Het Strategisch Koersdocument is een duidelijke koers om het CBR meer als publieke dienstverlener te laten opereren. Naast de al gezette stappen, moet het CBR hiermee een volgende stap zetten in de versterking van de CBR-organisatie. Ik vind het belangrijk om het CBR als uitvoeringsorganisatie de ruimte te geven om de taken uit te voeren waar zij voor staat, uiteraard binnen de gestelde inhoudelijke en financiële kaders. Omdat het CBR voldoet aan alle gestelde voorwaarden voor de beëindiging van het aangescherpt toezicht en in de afgelopen periode al een aantal structurele wijzigingen heeft doorgevoerd op organisatorisch, personeels- en IT-gebied ben ik voornemens om een volgende stap te zetten naar normalisering van de relatie tussen het departement en het CBR door het aangescherpt toezicht vanuit het departement op het CBR per 1 april 2022 te beëindigen. Dat betekent ook dat de periodieke rapportages aan de Tweede Kamer over de dienstverlening van de divisie Rijgeschiktheid en Klantenservice per 1 april 2022 worden beëindigd. Eind januari 2022 ontvangt u nog een rapportage over de maanden oktober, november en december 2021 en eind april 2022 ontvangt u een laatste afsluitende rapportage over de maanden januari, februari en maart 2022.

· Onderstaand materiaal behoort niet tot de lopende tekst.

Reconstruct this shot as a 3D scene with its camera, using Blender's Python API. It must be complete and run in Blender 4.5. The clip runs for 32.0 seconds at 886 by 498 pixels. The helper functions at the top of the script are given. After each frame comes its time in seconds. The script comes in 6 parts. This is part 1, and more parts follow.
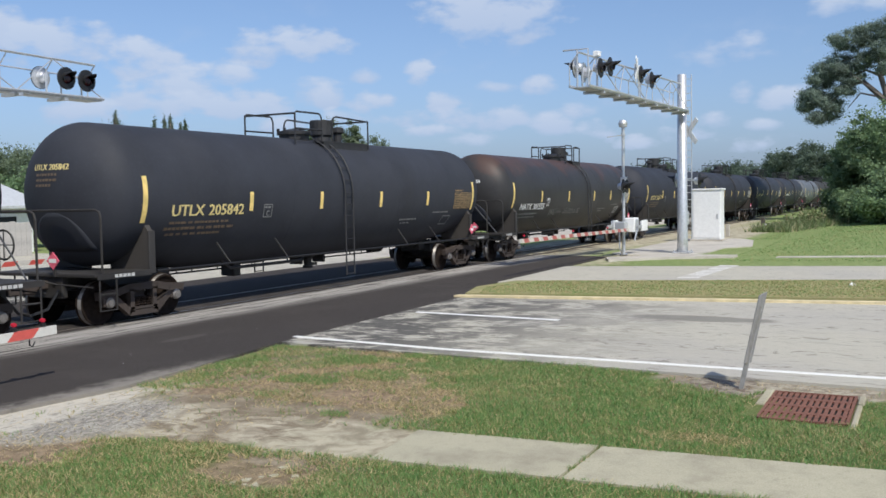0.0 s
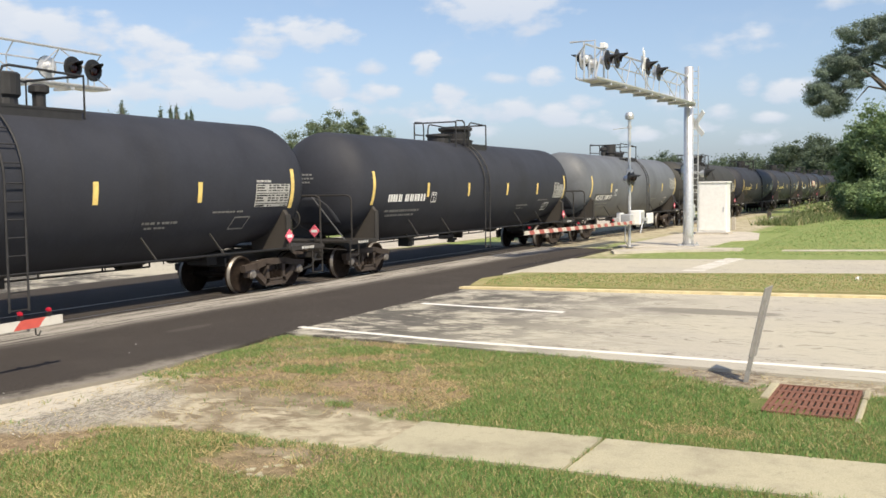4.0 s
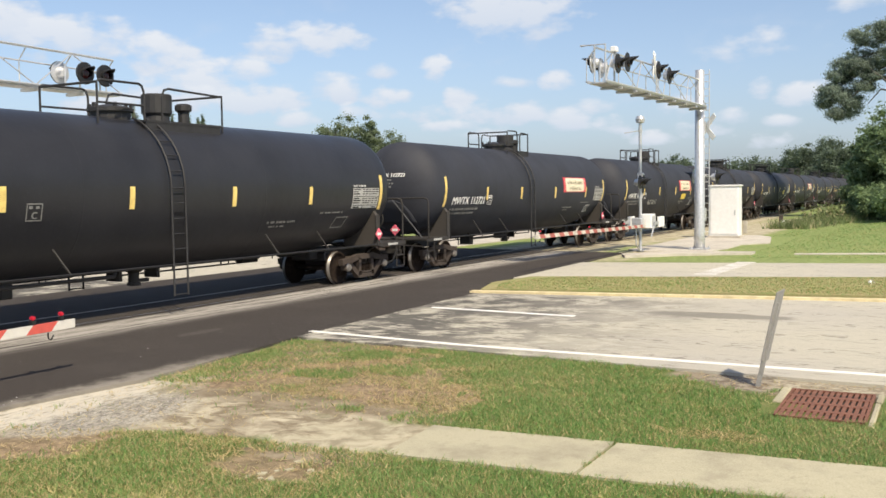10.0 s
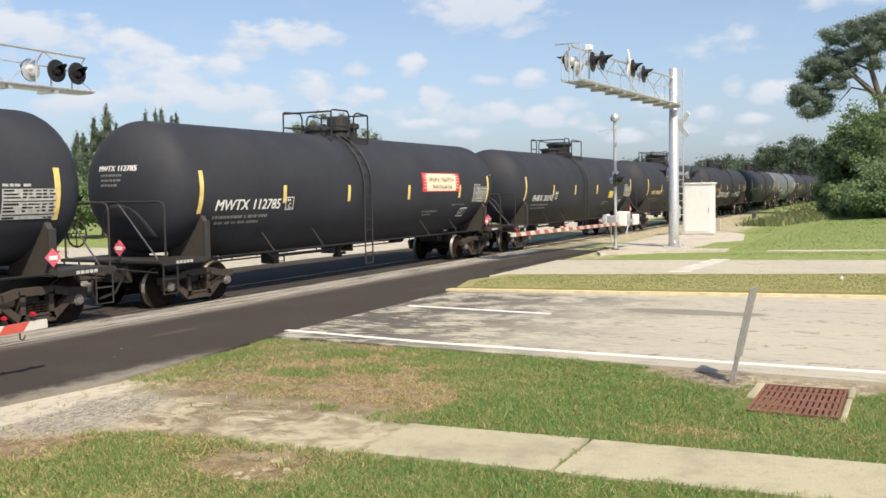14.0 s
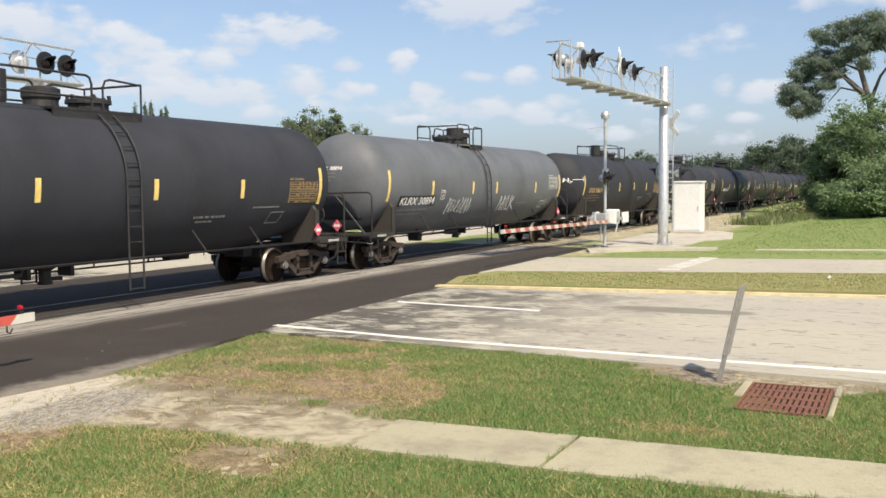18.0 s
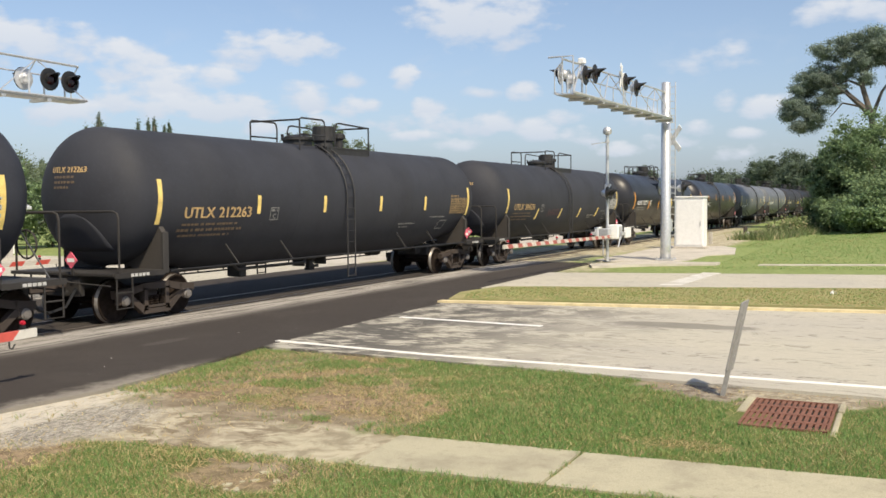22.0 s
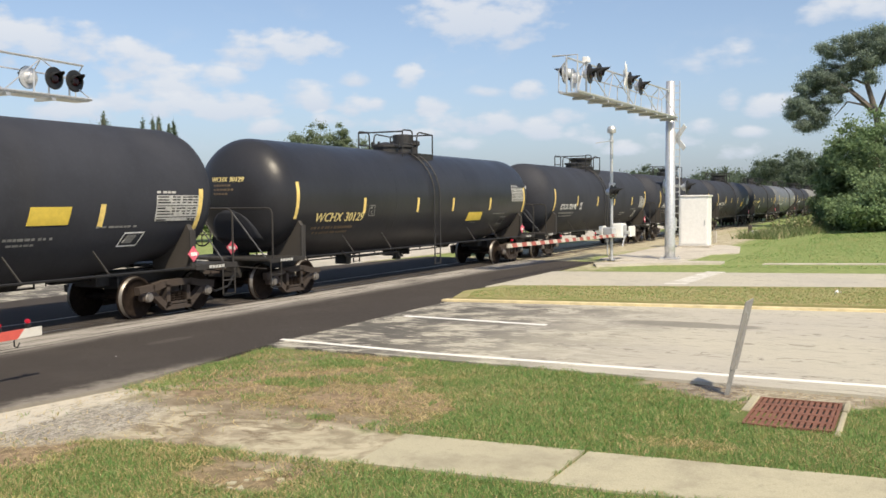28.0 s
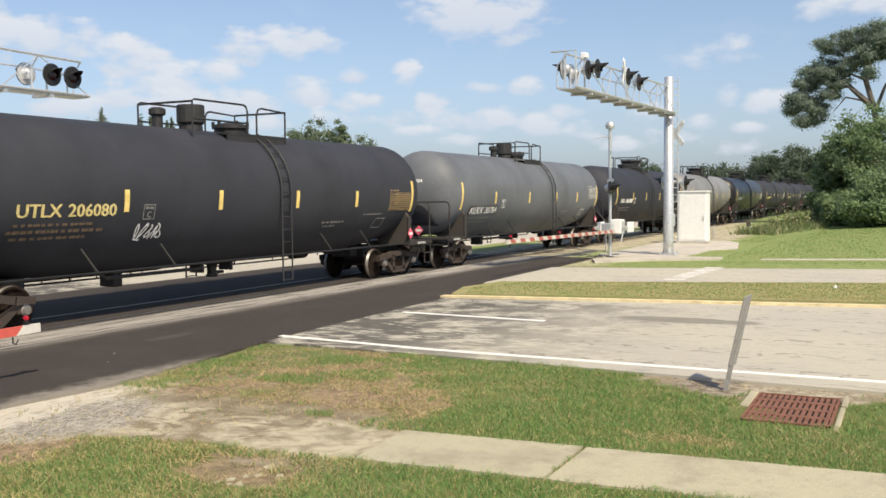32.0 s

Ik merk hierbij nadrukkelijk op dat de rapportages van het CBR over de «coronainhaalslag examens», welke maandelijks met de Tweede Kamer worden gedeeld, hiermee niet worden beëindigd. Deze rapportages worden conform de huidige ritmiek gecontinueerd, mede in verband met de samenhang van de informatie in deze rapportages met de besluitvorming over het nemen van eventuele tijdelijke (nood)-maatregelen. Zoals aan uw Kamer meerdere malen is toegezegd, wordt u over een eventueel voornemen om een tijdelijke noodmaatregel in te zetten op de hoogte gesteld vóórdat de inzet geëffectueerd wordt.

Met het beëindigen van het aangescherpt toezicht komt het CBR weer in een reguliere toezichtrelatie met het ministerie. Ik ben en blijf eigenaar van het CBR als zelfstandig bestuursorgaan. Vanuit die rol vindt er op reguliere basis overleg plaats tussen het CBR en het ministerie en worden de prestaties van het CBR continu gemonitord door mijn medewerkers. Ik zal u proactief informeren zodra er zich na het beëindigen van het aangescherpt toezicht situaties voordoen waarbij burgers in de knel komen door het achterblijven van prestaties van het CBR, bijvoorbeeld doordat de reactietermijnen voor medische beoordelingen over een langere periode de afgesproken KPI van 28 dagen (zoals hierboven ook beschreven) overschrijden. Uiteraard zal ik er ook op toezien dat alle toezeggingen die ten aanzien van het CBR zijn gedaan aan uw Kamer, worden nagekomen.

Onafhankelijke evaluatie Rijgeschiktheid aan het Stuur

Bij deze brief ontvangt u ook de onafhankelijke evaluatie van het programma Rijgeschiktheid aan het Stuur, zoals toegezegd in de Kamerbrief over de ICT bij het CBR van 8 mei 2019 (Kamerstuk 29 398, nr. 701). In de brief is gemeld dat het CBR is gevraagd om het programma Rijgeschiktheid aan het Stuur na volledige oplevering van het OPUS-systeem onafhankelijk te laten evalueren. Bureau Gateway van het Ministerie van Binnenlandse Zaken en Koninkrijksrelaties is gevraagd een externe review te doen op de geleerde lessen uit het programma Rijgeschiktheid aan het Stuur. Het rapport van deze review ontvangt u hierbij5. In het rapport wordt geconcludeerd dat de diverse reviews, onderzoeken en gateways die gedurende de programmaperiode hebben plaatsgevonden een rijke oogst aan aanbevelingen hebben opgeleverd en dat het CBR nu gebruik maakt van deze lessen uit het verleden bij de verdere opzet en uitwerking van de strategie en planvorming voor de informatievoorziening.

De Minister van Infrastructuur en Waterstaat, B. Visser


X Noot
1

Raadpleegbaar via www.tweedekamer.nl.

X Noot
2

Kamerstuk 29 398, nr. 956.

X Noot
3

Kamerstuk 29 398, nr. 956.

X Noot
4

Kamerstuk 29 398, nrs. 718 en 858.

X Noot
5

Raadpleegbaar via www.tweedekamer.nl.